--- start ---

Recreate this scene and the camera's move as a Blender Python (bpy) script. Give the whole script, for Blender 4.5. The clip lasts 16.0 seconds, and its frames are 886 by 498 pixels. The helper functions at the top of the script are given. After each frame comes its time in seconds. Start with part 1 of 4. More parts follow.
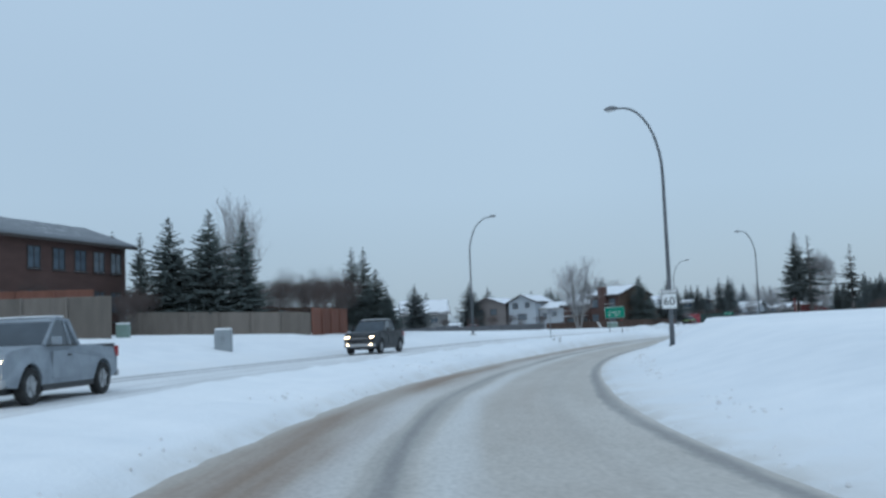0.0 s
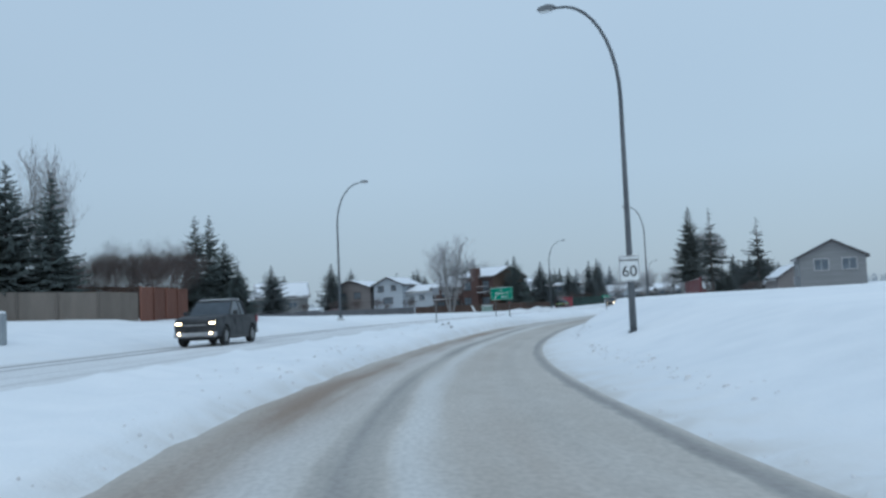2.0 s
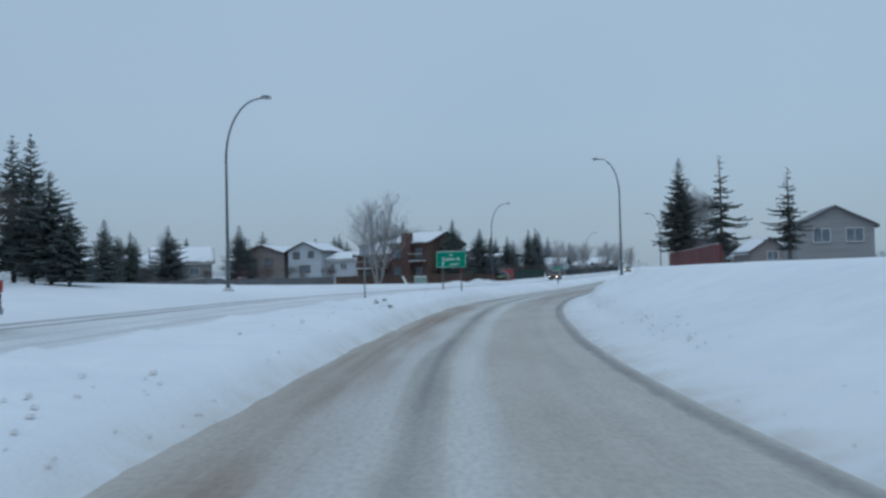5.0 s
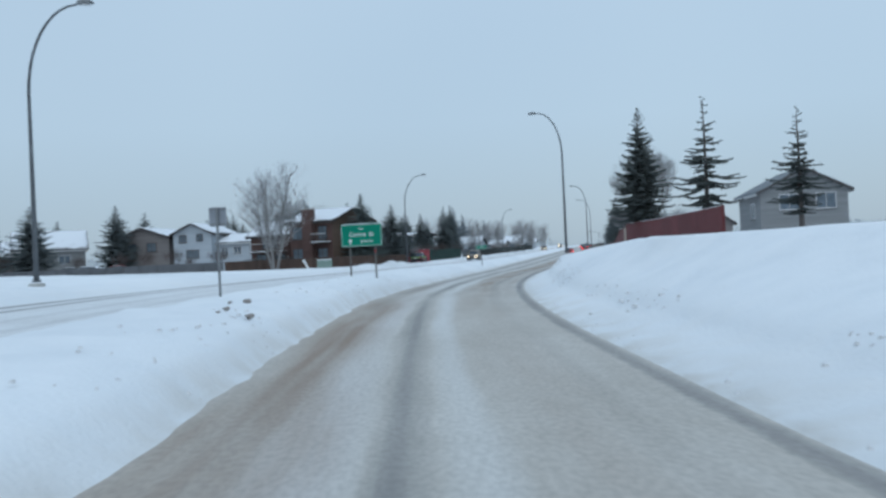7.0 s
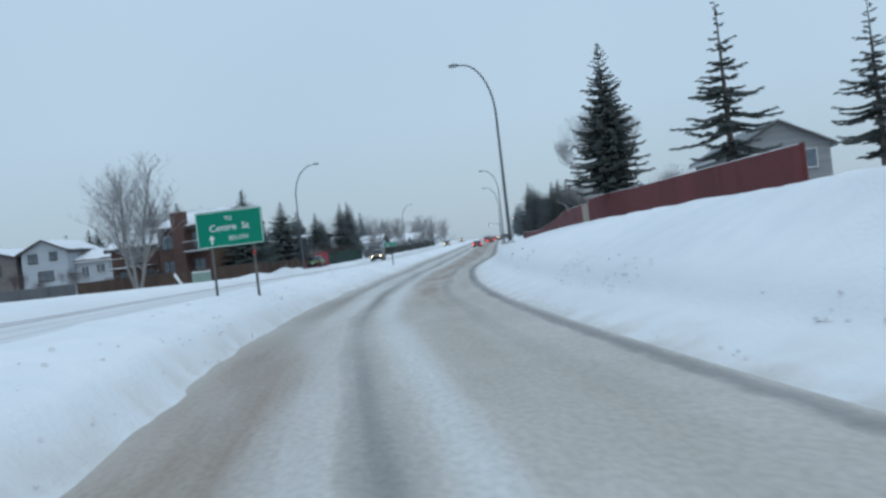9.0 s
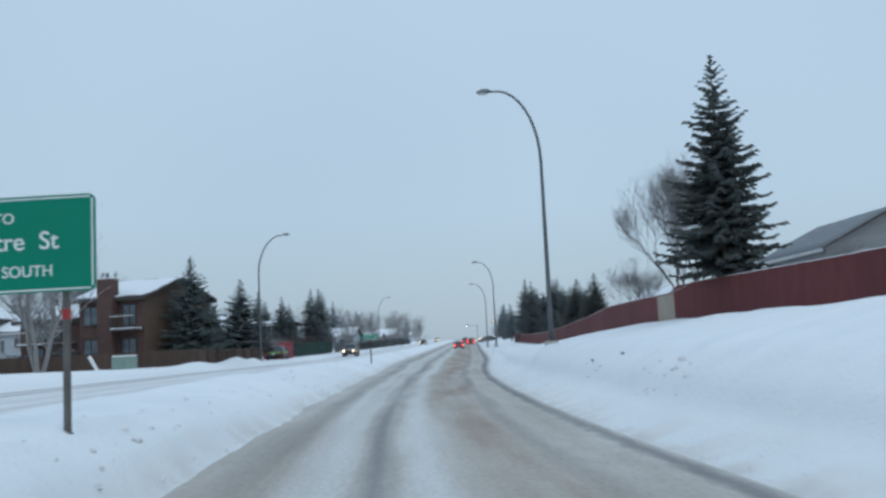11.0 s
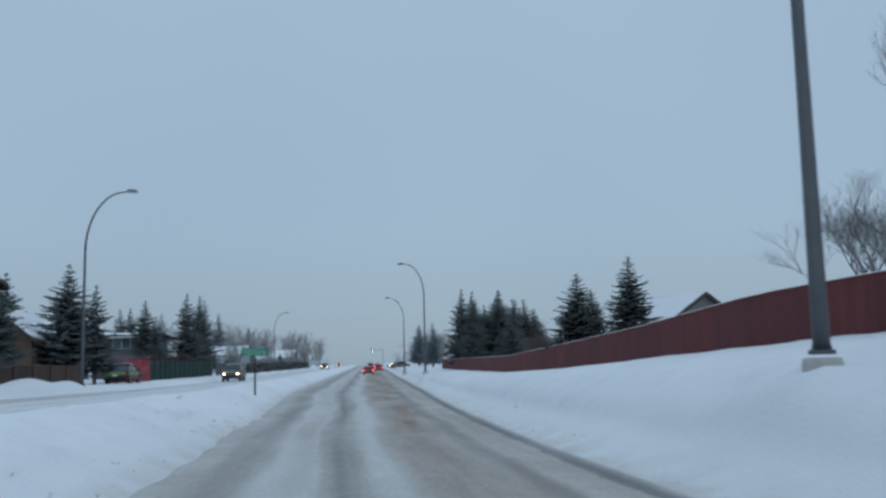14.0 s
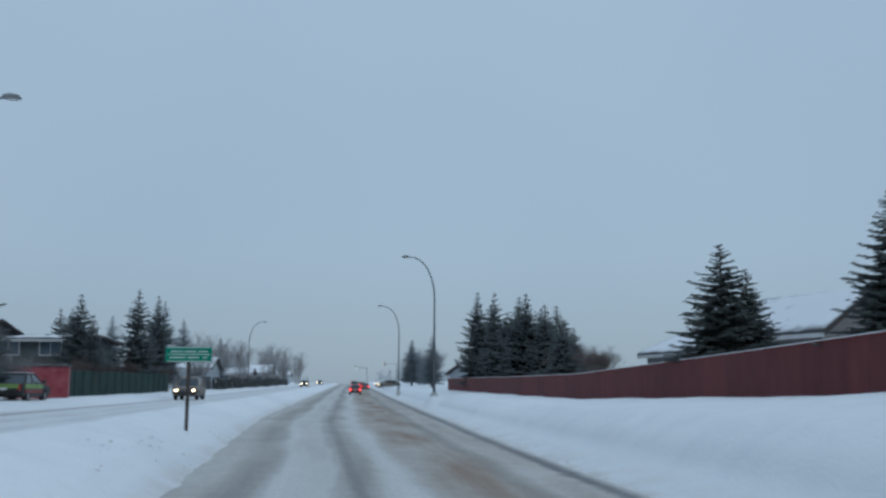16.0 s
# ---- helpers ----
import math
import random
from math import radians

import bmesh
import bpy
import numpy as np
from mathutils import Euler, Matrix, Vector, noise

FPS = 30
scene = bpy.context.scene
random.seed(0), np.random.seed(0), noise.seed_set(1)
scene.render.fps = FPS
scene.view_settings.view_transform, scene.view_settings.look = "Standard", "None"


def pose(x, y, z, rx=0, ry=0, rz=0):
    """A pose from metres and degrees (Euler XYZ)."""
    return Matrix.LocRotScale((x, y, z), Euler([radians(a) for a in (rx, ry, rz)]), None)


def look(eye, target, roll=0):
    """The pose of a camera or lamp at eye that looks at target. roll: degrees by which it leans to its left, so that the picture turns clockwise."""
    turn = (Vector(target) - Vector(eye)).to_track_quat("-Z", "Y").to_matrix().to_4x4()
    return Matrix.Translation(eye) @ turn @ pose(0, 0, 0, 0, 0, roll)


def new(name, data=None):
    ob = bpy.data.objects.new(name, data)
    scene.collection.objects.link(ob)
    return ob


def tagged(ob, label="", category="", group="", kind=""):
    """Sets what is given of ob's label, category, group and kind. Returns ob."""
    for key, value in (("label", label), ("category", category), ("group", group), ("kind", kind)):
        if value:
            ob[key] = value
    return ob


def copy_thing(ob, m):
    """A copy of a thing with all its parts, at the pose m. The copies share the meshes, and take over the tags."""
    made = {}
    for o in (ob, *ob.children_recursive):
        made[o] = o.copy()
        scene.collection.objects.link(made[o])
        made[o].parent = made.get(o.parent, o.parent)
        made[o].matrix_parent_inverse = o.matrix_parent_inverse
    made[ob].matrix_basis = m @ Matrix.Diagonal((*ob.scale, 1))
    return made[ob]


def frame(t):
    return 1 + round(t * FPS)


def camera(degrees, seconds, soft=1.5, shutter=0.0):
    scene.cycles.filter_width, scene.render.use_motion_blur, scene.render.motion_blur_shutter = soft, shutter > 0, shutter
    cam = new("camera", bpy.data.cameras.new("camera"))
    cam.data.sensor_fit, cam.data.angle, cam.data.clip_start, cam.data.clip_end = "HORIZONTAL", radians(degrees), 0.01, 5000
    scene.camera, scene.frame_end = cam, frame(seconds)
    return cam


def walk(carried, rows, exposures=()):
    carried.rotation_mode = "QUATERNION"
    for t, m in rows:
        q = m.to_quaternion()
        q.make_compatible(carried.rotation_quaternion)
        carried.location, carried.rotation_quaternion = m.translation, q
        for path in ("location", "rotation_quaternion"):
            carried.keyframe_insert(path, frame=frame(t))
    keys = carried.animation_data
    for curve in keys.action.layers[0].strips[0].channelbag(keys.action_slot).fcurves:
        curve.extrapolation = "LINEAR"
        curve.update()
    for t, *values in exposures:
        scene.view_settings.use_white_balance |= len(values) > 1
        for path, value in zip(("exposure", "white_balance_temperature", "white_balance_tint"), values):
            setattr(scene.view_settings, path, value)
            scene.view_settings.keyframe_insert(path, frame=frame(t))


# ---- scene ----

--- end ---

▶ [Work required] Repeat the data exactly, dropping every picture it holds.

▶ [Written solution]
Recreate this scene and the camera's move as a Blender Python (bpy) script. Give the whole script, for Blender 4.5. The clip lasts 16.0 seconds, and its frames are 886 by 498 pixels. The helper functions at the top of the script are given. After each frame comes its time in seconds. Start with part 1 of 4. More parts follow.
0.0 s
2.0 s
5.0 s
7.0 s
9.0 s
11.0 s
14.0 s
16.0 s
# ---- helpers ----
import math
import random
from math import radians

import bmesh
import bpy
import numpy as np
from mathutils import Euler, Matrix, Vector, noise

FPS = 30
scene = bpy.context.scene
random.seed(0), np.random.seed(0), noise.seed_set(1)
scene.render.fps = FPS
scene.view_settings.view_transform, scene.view_settings.look = "Standard", "None"


def pose(x, y, z, rx=0, ry=0, rz=0):
    """A pose from metres and degrees (Euler XYZ)."""
    return Matrix.LocRotScale((x, y, z), Euler([radians(a) for a in (rx, ry, rz)]), None)


def look(eye, target, roll=0):
    """The pose of a camera or lamp at eye that looks at target. roll: degrees by which it leans to its left, so that the picture turns clockwise."""
    turn = (Vector(target) - Vector(eye)).to_track_quat("-Z", "Y").to_matrix().to_4x4()
    return Matrix.Translation(eye) @ turn @ pose(0, 0, 0, 0, 0, roll)


def new(name, data=None):
    ob = bpy.data.objects.new(name, data)
    scene.collection.objects.link(ob)
    return ob


def tagged(ob, label="", category="", group="", kind=""):
    """Sets what is given of ob's label, category, group and kind. Returns ob."""
    for key, value in (("label", label), ("category", category), ("group", group), ("kind", kind)):
        if value:
            ob[key] = value
    return ob


def copy_thing(ob, m):
    """A copy of a thing with all its parts, at the pose m. The copies share the meshes, and take over the tags."""
    made = {}
    for o in (ob, *ob.children_recursive):
        made[o] = o.copy()
        scene.collection.objects.link(made[o])
        made[o].parent = made.get(o.parent, o.parent)
        made[o].matrix_parent_inverse = o.matrix_parent_inverse
    made[ob].matrix_basis = m @ Matrix.Diagonal((*ob.scale, 1))
    return made[ob]


def frame(t):
    return 1 + round(t * FPS)


def camera(degrees, seconds, soft=1.5, shutter=0.0):
    scene.cycles.filter_width, scene.render.use_motion_blur, scene.render.motion_blur_shutter = soft, shutter > 0, shutter
    cam = new("camera", bpy.data.cameras.new("camera"))
    cam.data.sensor_fit, cam.data.angle, cam.data.clip_start, cam.data.clip_end = "HORIZONTAL", radians(degrees), 0.01, 5000
    scene.camera, scene.frame_end = cam, frame(seconds)
    return cam


def walk(carried, rows, exposures=()):
    carried.rotation_mode = "QUATERNION"
    for t, m in rows:
        q = m.to_quaternion()
        q.make_compatible(carried.rotation_quaternion)
        carried.location, carried.rotation_quaternion = m.translation, q
        for path in ("location", "rotation_quaternion"):
            carried.keyframe_insert(path, frame=frame(t))
    keys = carried.animation_data
    for curve in keys.action.layers[0].strips[0].channelbag(keys.action_slot).fcurves:
        curve.extrapolation = "LINEAR"
        curve.update()
    for t, *values in exposures:
        scene.view_settings.use_white_balance |= len(values) > 1
        for path, value in zip(("exposure", "white_balance_temperature", "white_balance_tint"), values):
            setattr(scene.view_settings, path, value)
            scene.view_settings.keyframe_insert(path, frame=frame(t))


# ---- scene ----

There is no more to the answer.